== GIVEN INFORMATION
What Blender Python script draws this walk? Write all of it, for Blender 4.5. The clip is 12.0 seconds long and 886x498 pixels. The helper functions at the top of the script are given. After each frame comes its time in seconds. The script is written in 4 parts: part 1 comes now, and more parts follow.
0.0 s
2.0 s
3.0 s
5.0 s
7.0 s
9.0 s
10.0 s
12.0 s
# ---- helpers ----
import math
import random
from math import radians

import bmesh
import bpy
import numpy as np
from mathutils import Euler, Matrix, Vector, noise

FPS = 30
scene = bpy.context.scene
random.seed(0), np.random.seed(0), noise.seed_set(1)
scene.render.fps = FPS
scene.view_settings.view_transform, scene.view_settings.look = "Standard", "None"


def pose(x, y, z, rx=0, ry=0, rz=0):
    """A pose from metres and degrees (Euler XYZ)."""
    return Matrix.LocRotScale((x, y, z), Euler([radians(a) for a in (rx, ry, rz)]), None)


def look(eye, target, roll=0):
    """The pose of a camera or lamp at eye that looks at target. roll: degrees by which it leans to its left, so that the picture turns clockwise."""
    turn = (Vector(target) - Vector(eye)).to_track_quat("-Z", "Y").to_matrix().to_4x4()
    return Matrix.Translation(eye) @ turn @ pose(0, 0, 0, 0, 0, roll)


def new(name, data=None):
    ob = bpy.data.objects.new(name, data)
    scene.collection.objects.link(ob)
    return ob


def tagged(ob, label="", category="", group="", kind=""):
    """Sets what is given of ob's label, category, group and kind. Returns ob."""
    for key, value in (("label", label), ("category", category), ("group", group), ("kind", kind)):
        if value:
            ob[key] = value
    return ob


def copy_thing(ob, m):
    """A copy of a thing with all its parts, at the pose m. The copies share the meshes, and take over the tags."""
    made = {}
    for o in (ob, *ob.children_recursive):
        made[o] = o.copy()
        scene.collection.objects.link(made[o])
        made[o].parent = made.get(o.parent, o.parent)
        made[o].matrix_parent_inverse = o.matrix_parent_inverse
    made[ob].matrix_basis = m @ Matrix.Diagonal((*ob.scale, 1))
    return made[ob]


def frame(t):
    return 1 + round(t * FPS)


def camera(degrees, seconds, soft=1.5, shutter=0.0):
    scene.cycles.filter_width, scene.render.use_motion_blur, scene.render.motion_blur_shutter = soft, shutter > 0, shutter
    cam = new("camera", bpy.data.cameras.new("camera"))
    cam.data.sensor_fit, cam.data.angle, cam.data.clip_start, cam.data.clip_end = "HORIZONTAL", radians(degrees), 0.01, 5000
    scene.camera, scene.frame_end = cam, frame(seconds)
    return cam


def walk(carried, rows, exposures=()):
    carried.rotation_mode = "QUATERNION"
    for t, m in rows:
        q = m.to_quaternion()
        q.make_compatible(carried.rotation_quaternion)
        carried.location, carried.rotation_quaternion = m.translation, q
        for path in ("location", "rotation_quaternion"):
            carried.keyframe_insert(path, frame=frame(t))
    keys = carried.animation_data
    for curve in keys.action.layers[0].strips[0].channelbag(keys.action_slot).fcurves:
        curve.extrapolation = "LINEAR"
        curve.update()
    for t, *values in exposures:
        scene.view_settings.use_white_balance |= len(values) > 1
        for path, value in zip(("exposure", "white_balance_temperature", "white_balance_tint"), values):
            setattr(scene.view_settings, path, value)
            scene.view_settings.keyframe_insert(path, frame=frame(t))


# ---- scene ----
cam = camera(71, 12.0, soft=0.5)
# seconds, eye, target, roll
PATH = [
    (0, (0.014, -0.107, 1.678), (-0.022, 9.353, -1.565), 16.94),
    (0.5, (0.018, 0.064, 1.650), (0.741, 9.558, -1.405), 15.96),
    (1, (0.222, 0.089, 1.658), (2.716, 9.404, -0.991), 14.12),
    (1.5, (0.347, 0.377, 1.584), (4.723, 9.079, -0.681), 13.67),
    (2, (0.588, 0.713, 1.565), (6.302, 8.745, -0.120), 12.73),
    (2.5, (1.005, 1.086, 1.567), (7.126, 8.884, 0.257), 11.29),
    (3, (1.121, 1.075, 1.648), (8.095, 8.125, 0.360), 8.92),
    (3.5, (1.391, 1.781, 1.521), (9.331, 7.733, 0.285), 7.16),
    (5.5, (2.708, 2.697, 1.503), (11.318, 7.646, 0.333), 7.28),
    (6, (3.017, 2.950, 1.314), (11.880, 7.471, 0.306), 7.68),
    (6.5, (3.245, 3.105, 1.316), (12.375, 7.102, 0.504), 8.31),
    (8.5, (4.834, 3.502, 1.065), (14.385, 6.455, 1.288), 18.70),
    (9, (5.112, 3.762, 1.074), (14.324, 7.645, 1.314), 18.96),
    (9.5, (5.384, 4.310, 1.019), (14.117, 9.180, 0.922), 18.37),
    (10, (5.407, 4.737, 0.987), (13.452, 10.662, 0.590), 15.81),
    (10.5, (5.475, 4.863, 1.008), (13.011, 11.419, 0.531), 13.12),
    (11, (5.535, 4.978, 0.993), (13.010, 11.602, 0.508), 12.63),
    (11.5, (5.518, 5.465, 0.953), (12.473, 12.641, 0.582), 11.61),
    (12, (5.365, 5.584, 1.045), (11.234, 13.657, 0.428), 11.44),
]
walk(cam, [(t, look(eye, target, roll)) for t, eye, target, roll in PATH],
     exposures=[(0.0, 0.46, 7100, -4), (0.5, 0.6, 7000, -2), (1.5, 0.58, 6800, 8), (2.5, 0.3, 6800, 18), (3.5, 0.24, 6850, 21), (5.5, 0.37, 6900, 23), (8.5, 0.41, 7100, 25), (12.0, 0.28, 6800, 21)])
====
◆ **WORK REQUIRED**:
Copy the material above, line for line.

◆ **RESULT OF THE EXERCISE**:
What Blender Python script draws this walk? Write all of it, for Blender 4.5. The clip is 12.0 seconds long and 886x498 pixels. The helper functions at the top of the script are given. After each frame comes its time in seconds. The script is written in 4 parts: part 1 comes now, and more parts follow.
0.0 s
2.0 s
3.0 s
5.0 s
7.0 s
9.0 s
10.0 s
12.0 s
# ---- helpers ----
import math
import random
from math import radians

import bmesh
import bpy
import numpy as np
from mathutils import Euler, Matrix, Vector, noise

FPS = 30
scene = bpy.context.scene
random.seed(0), np.random.seed(0), noise.seed_set(1)
scene.render.fps = FPS
scene.view_settings.view_transform, scene.view_settings.look = "Standard", "None"


def pose(x, y, z, rx=0, ry=0, rz=0):
    """A pose from metres and degrees (Euler XYZ)."""
    return Matrix.LocRotScale((x, y, z), Euler([radians(a) for a in (rx, ry, rz)]), None)


def look(eye, target, roll=0):
    """The pose of a camera or lamp at eye that looks at target. roll: degrees by which it leans to its left, so that the picture turns clockwise."""
    turn = (Vector(target) - Vector(eye)).to_track_quat("-Z", "Y").to_matrix().to_4x4()
    return Matrix.Translation(eye) @ turn @ pose(0, 0, 0, 0, 0, roll)


def new(name, data=None):
    ob = bpy.data.objects.new(name, data)
    scene.collection.objects.link(ob)
    return ob


def tagged(ob, label="", category="", group="", kind=""):
    """Sets what is given of ob's label, category, group and kind. Returns ob."""
    for key, value in (("label", label), ("category", category), ("group", group), ("kind", kind)):
        if value:
            ob[key] = value
    return ob


def copy_thing(ob, m):
    """A copy of a thing with all its parts, at the pose m. The copies share the meshes, and take over the tags."""
    made = {}
    for o in (ob, *ob.children_recursive):
        made[o] = o.copy()
        scene.collection.objects.link(made[o])
        made[o].parent = made.get(o.parent, o.parent)
        made[o].matrix_parent_inverse = o.matrix_parent_inverse
    made[ob].matrix_basis = m @ Matrix.Diagonal((*ob.scale, 1))
    return made[ob]


def frame(t):
    return 1 + round(t * FPS)


def camera(degrees, seconds, soft=1.5, shutter=0.0):
    scene.cycles.filter_width, scene.render.use_motion_blur, scene.render.motion_blur_shutter = soft, shutter > 0, shutter
    cam = new("camera", bpy.data.cameras.new("camera"))
    cam.data.sensor_fit, cam.data.angle, cam.data.clip_start, cam.data.clip_end = "HORIZONTAL", radians(degrees), 0.01, 5000
    scene.camera, scene.frame_end = cam, frame(seconds)
    return cam


def walk(carried, rows, exposures=()):
    carried.rotation_mode = "QUATERNION"
    for t, m in rows:
        q = m.to_quaternion()
        q.make_compatible(carried.rotation_quaternion)
        carried.location, carried.rotation_quaternion = m.translation, q
        for path in ("location", "rotation_quaternion"):
            carried.keyframe_insert(path, frame=frame(t))
    keys = carried.animation_data
    for curve in keys.action.layers[0].strips[0].channelbag(keys.action_slot).fcurves:
        curve.extrapolation = "LINEAR"
        curve.update()
    for t, *values in exposures:
        scene.view_settings.use_white_balance |= len(values) > 1
        for path, value in zip(("exposure", "white_balance_temperature", "white_balance_tint"), values):
            setattr(scene.view_settings, path, value)
            scene.view_settings.keyframe_insert(path, frame=frame(t))


# ---- scene ----
cam = camera(71, 12.0, soft=0.5)
# seconds, eye, target, roll
PATH = [
    (0, (0.014, -0.107, 1.678), (-0.022, 9.353, -1.565), 16.94),
    (0.5, (0.018, 0.064, 1.650), (0.741, 9.558, -1.405), 15.96),
    (1, (0.222, 0.089, 1.658), (2.716, 9.404, -0.991), 14.12),
    (1.5, (0.347, 0.377, 1.584), (4.723, 9.079, -0.681), 13.67),
    (2, (0.588, 0.713, 1.565), (6.302, 8.745, -0.120), 12.73),
    (2.5, (1.005, 1.086, 1.567), (7.126, 8.884, 0.257), 11.29),
    (3, (1.121, 1.075, 1.648), (8.095, 8.125, 0.360), 8.92),
    (3.5, (1.391, 1.781, 1.521), (9.331, 7.733, 0.285), 7.16),
    (5.5, (2.708, 2.697, 1.503), (11.318, 7.646, 0.333), 7.28),
    (6, (3.017, 2.950, 1.314), (11.880, 7.471, 0.306), 7.68),
    (6.5, (3.245, 3.105, 1.316), (12.375, 7.102, 0.504), 8.31),
    (8.5, (4.834, 3.502, 1.065), (14.385, 6.455, 1.288), 18.70),
    (9, (5.112, 3.762, 1.074), (14.324, 7.645, 1.314), 18.96),
    (9.5, (5.384, 4.310, 1.019), (14.117, 9.180, 0.922), 18.37),
    (10, (5.407, 4.737, 0.987), (13.452, 10.662, 0.590), 15.81),
    (10.5, (5.475, 4.863, 1.008), (13.011, 11.419, 0.531), 13.12),
    (11, (5.535, 4.978, 0.993), (13.010, 11.602, 0.508), 12.63),
    (11.5, (5.518, 5.465, 0.953), (12.473, 12.641, 0.582), 11.61),
    (12, (5.365, 5.584, 1.045), (11.234, 13.657, 0.428), 11.44),
]
walk(cam, [(t, look(eye, target, roll)) for t, eye, target, roll in PATH],
     exposures=[(0.0, 0.46, 7100, -4), (0.5, 0.6, 7000, -2), (1.5, 0.58, 6800, 8), (2.5, 0.3, 6800, 18), (3.5, 0.24, 6850, 21), (5.5, 0.37, 6900, 23), (8.5, 0.41, 7100, 25), (12.0, 0.28, 6800, 21)])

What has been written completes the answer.